### CHALLENGE
Write out all of the entries that follow, word for word, but skip the pictures.

### INFORMATION SHOWN
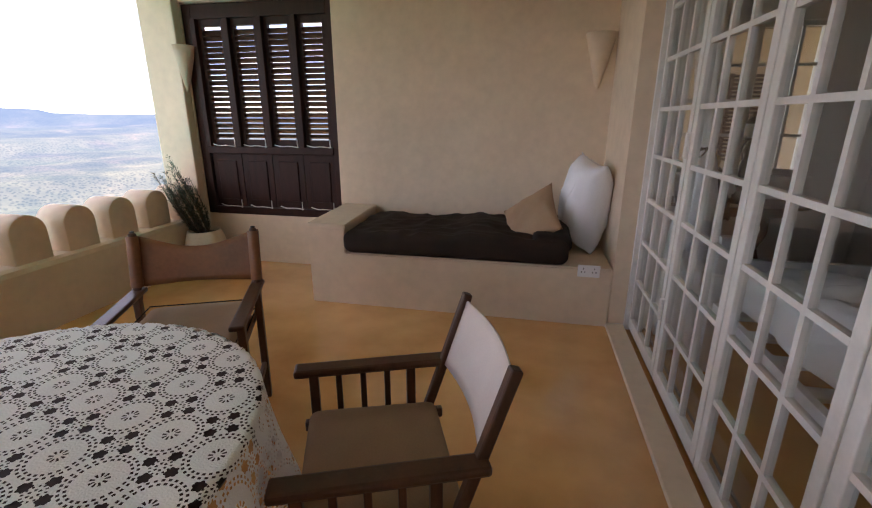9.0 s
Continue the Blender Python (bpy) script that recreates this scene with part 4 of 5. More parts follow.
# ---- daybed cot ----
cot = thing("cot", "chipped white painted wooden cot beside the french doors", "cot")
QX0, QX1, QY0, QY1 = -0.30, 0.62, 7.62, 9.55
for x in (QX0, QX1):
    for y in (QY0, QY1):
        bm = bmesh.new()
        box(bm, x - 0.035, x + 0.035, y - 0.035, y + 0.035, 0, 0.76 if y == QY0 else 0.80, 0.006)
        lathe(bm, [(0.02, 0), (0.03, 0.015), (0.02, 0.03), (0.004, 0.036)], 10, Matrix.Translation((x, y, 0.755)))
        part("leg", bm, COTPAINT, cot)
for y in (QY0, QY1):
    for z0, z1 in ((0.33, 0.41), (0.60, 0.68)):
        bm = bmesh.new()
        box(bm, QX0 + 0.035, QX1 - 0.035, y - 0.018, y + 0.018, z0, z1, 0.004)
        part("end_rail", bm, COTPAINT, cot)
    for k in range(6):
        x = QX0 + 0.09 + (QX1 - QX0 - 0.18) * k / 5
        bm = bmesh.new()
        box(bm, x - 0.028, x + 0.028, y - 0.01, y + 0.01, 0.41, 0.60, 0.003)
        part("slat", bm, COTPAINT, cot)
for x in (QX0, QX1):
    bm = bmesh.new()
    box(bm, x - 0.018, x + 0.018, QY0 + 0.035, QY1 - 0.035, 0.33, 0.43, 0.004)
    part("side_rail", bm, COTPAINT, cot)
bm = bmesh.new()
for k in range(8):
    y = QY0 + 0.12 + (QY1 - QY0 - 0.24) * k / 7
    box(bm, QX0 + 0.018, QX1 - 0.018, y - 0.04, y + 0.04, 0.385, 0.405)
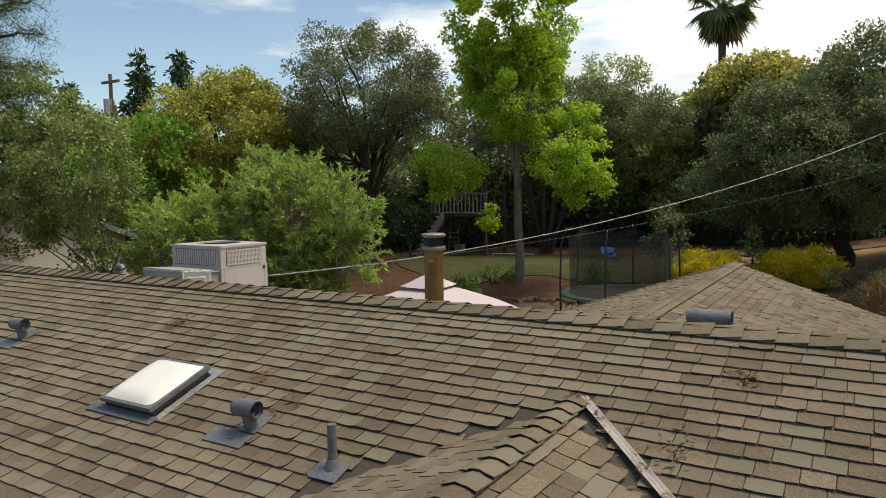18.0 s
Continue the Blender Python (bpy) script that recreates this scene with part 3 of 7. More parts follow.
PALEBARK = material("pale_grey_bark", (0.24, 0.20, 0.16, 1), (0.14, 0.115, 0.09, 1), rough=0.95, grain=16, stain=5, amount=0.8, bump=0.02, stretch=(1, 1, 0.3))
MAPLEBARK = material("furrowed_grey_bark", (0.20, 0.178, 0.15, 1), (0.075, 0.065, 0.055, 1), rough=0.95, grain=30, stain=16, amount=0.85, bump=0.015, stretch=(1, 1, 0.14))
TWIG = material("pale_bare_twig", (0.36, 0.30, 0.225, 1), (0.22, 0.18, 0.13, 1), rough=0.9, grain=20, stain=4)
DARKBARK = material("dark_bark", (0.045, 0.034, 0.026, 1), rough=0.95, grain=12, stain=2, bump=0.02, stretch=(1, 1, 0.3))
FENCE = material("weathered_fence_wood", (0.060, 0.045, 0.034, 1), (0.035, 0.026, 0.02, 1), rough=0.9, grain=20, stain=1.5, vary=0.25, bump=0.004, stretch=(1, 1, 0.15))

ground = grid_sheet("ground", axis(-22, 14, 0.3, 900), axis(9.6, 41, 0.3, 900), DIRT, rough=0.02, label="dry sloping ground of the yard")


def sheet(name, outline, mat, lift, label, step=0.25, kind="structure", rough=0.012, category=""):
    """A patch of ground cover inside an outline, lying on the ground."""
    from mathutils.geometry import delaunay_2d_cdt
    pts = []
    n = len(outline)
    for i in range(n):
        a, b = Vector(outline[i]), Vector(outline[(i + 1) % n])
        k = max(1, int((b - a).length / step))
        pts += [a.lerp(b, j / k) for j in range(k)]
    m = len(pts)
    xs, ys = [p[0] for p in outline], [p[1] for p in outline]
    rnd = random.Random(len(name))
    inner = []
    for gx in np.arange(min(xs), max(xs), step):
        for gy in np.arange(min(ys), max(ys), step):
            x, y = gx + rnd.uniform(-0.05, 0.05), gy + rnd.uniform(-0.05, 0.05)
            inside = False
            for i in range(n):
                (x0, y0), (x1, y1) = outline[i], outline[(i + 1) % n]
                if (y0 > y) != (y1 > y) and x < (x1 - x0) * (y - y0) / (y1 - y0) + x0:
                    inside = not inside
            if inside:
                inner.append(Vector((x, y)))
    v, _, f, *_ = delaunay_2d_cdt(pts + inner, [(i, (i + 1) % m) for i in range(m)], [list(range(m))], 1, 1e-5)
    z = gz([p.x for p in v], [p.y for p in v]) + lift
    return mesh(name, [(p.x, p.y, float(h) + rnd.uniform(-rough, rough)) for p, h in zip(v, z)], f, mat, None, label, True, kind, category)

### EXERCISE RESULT
9.0 s
Continue the Blender Python (bpy) script that recreates this scene with part 4 of 5. More parts follow.
# ---- daybed cot ----
cot = thing("cot", "chipped white painted wooden cot beside the french doors", "cot")
QX0, QX1, QY0, QY1 = -0.30, 0.62, 7.62, 9.55
for x in (QX0, QX1):
    for y in (QY0, QY1):
        bm = bmesh.new()
        box(bm, x - 0.035, x + 0.035, y - 0.035, y + 0.035, 0, 0.76 if y == QY0 else 0.80, 0.006)
        lathe(bm, [(0.02, 0), (0.03, 0.015), (0.02, 0.03), (0.004, 0.036)], 10, Matrix.Translation((x, y, 0.755)))
        part("leg", bm, COTPAINT, cot)
for y in (QY0, QY1):
    for z0, z1 in ((0.33, 0.41), (0.60, 0.68)):
        bm = bmesh.new()
        box(bm, QX0 + 0.035, QX1 - 0.035, y - 0.018, y + 0.018, z0, z1, 0.004)
        part("end_rail", bm, COTPAINT, cot)
    for k in range(6):
        x = QX0 + 0.09 + (QX1 - QX0 - 0.18) * k / 5
        bm = bmesh.new()
        box(bm, x - 0.028, x + 0.028, y - 0.01, y + 0.01, 0.41, 0.60, 0.003)
        part("slat", bm, COTPAINT, cot)
for x in (QX0, QX1):
    bm = bmesh.new()
    box(bm, x - 0.018, x + 0.018, QY0 + 0.035, QY1 - 0.035, 0.33, 0.43, 0.004)
    part("side_rail", bm, COTPAINT, cot)
bm = bmesh.new()
for k in range(8):
    y = QY0 + 0.12 + (QY1 - QY0 - 0.24) * k / 7
    box(bm, QX0 + 0.018, QX1 - 0.018, y - 0.04, y + 0.04, 0.385, 0.405)
18.0 s
Continue the Blender Python (bpy) script that recreates this scene with part 3 of 7. More parts follow.
PALEBARK = material("pale_grey_bark", (0.24, 0.20, 0.16, 1), (0.14, 0.115, 0.09, 1), rough=0.95, grain=16, stain=5, amount=0.8, bump=0.02, stretch=(1, 1, 0.3))
MAPLEBARK = material("furrowed_grey_bark", (0.20, 0.178, 0.15, 1), (0.075, 0.065, 0.055, 1), rough=0.95, grain=30, stain=16, amount=0.85, bump=0.015, stretch=(1, 1, 0.14))
TWIG = material("pale_bare_twig", (0.36, 0.30, 0.225, 1), (0.22, 0.18, 0.13, 1), rough=0.9, grain=20, stain=4)
DARKBARK = material("dark_bark", (0.045, 0.034, 0.026, 1), rough=0.95, grain=12, stain=2, bump=0.02, stretch=(1, 1, 0.3))
FENCE = material("weathered_fence_wood", (0.060, 0.045, 0.034, 1), (0.035, 0.026, 0.02, 1), rough=0.9, grain=20, stain=1.5, vary=0.25, bump=0.004, stretch=(1, 1, 0.15))

ground = grid_sheet("ground", axis(-22, 14, 0.3, 900), axis(9.6, 41, 0.3, 900), DIRT, rough=0.02, label="dry sloping ground of the yard")


def sheet(name, outline, mat, lift, label, step=0.25, kind="structure", rough=0.012, category=""):
    """A patch of ground cover inside an outline, lying on the ground."""
    from mathutils.geometry import delaunay_2d_cdt
    pts = []
    n = len(outline)
    for i in range(n):
        a, b = Vector(outline[i]), Vector(outline[(i + 1) % n])
        k = max(1, int((b - a).length / step))
        pts += [a.lerp(b, j / k) for j in range(k)]
    m = len(pts)
    xs, ys = [p[0] for p in outline], [p[1] for p in outline]
    rnd = random.Random(len(name))
    inner = []
    for gx in np.arange(min(xs), max(xs), step):
        for gy in np.arange(min(ys), max(ys), step):
            x, y = gx + rnd.uniform(-0.05, 0.05), gy + rnd.uniform(-0.05, 0.05)
            inside = False
            for i in range(n):
                (x0, y0), (x1, y1) = outline[i], outline[(i + 1) % n]
                if (y0 > y) != (y1 > y) and x < (x1 - x0) * (y - y0) / (y1 - y0) + x0:
                    inside = not inside
            if inside:
                inner.append(Vector((x, y)))
    v, _, f, *_ = delaunay_2d_cdt(pts + inner, [(i, (i + 1) % m) for i in range(m)], [list(range(m))], 1, 1e-5)
    z = gz([p.x for p in v], [p.y for p in v]) + lift
    return mesh(name, [(p.x, p.y, float(h) + rnd.uniform(-rough, rough)) for p, h in zip(v, z)], f, mat, None, label, True, kind, category)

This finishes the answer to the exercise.